I guess the answer to the overarcing question as to why we use these third party guides all the time is because of the age old problem of peer pressure. It may not be obvious to the uninitiated, especially if you've been steeped in the game for so long, but the pressure to conform if you want to do anything beyond solo content and some basic group content is a constant. The desire to not look like an idiot can be a big motivator to conform to what the guides tell you to do, especially if content in those guides are what the team/raid leaders for high end content are looking for. 

For a non-conformist, who zigs when everybody else zags******, that can be the death knell of interest in a game.

Does it mean that I'm going to set aside my interest in Retail? Not yet, but I'll admit that my interest is dimming somewhat when I realize just how much work I'd have to do just to get current with things. Because I'd like to do some group content, and realizing that I've just as much work ahead of me as if I were going progression raiding does not endear me that much to the process.
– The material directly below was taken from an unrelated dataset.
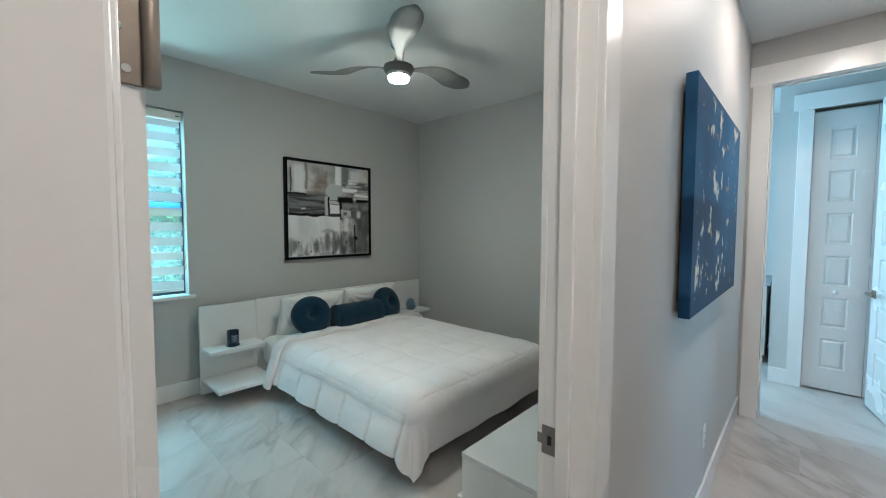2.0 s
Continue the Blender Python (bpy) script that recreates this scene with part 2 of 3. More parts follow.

Add to that I'm apparently supposed to do BfA content to get to Dragonflight isn't a favorite topic of mine, either.

From Blizzplanet's interview with
Jackie Wiley and Tina Wang.



*For all those posts in forums and elsewhere about how "casuals don't even know Wowhead exists", I call bullshit. If you play the game for any length of time and look at in game chat channels, you'll see people told to look at Wowhead, typically in a condescending fashion. Or if you have a question about the game and do a quick search, Wowhead inevitably comes up. It's not like other games --especially RPGs and MMOs-- don't have their Wowhead equivalents. So I'm not buying that crappy "casuals don't know" excuse. It's just that people who say that about casuals have their heads in the sand; people know about Wowhead, they just don't really care about slavishly following everything it suggests.

**And with an official imprimatur from Microprose, too.

***Again, paraphrasing. I don't have all the conversation written down, and I don't turn on recordings while on Discord.

****Vince Papale (Mark Wahlberg) noted his name was spelled wrong in his locker after being granted a tryout as a walk-on with the Philadelphia Eagles NFL team. The equipment manager wasn't exactly concerned about that, given he believed Vince was going to be cut from the team in a week or two.

*****Part of the reason why this is bugging me so much is that I noted that --in pursuit of the meta-- the 2x/week raid team began putting one of their two Mages on the bench in favor of pulling in an extra Warlock, who used to be a Warrior but then changed to a Ret Pally before they had a Ret Pally join their team. So nothing personal, buddy, but we only need one Mage now and you're out of luck. Which drives me bananas, because I wanted so much to make sure that all of the Mage crew from Classic had a landing spot for TBC, and despite all that one of them is getting put on the bench for Sunwell. 

******Guilty as charged. I still haven't regularly done any of the dailies in TBC Classic aside from the occasional PvP daily, and for the dailies from places like Ogri'la, Terokk, and Quel'Danas, I haven't even picked up the seed quest for them. The easiest way to get me to NOT do something is to be loudly told by everybody in every single channel I'm in --guild, global, or whatever-- to DO YOUR DAILIES.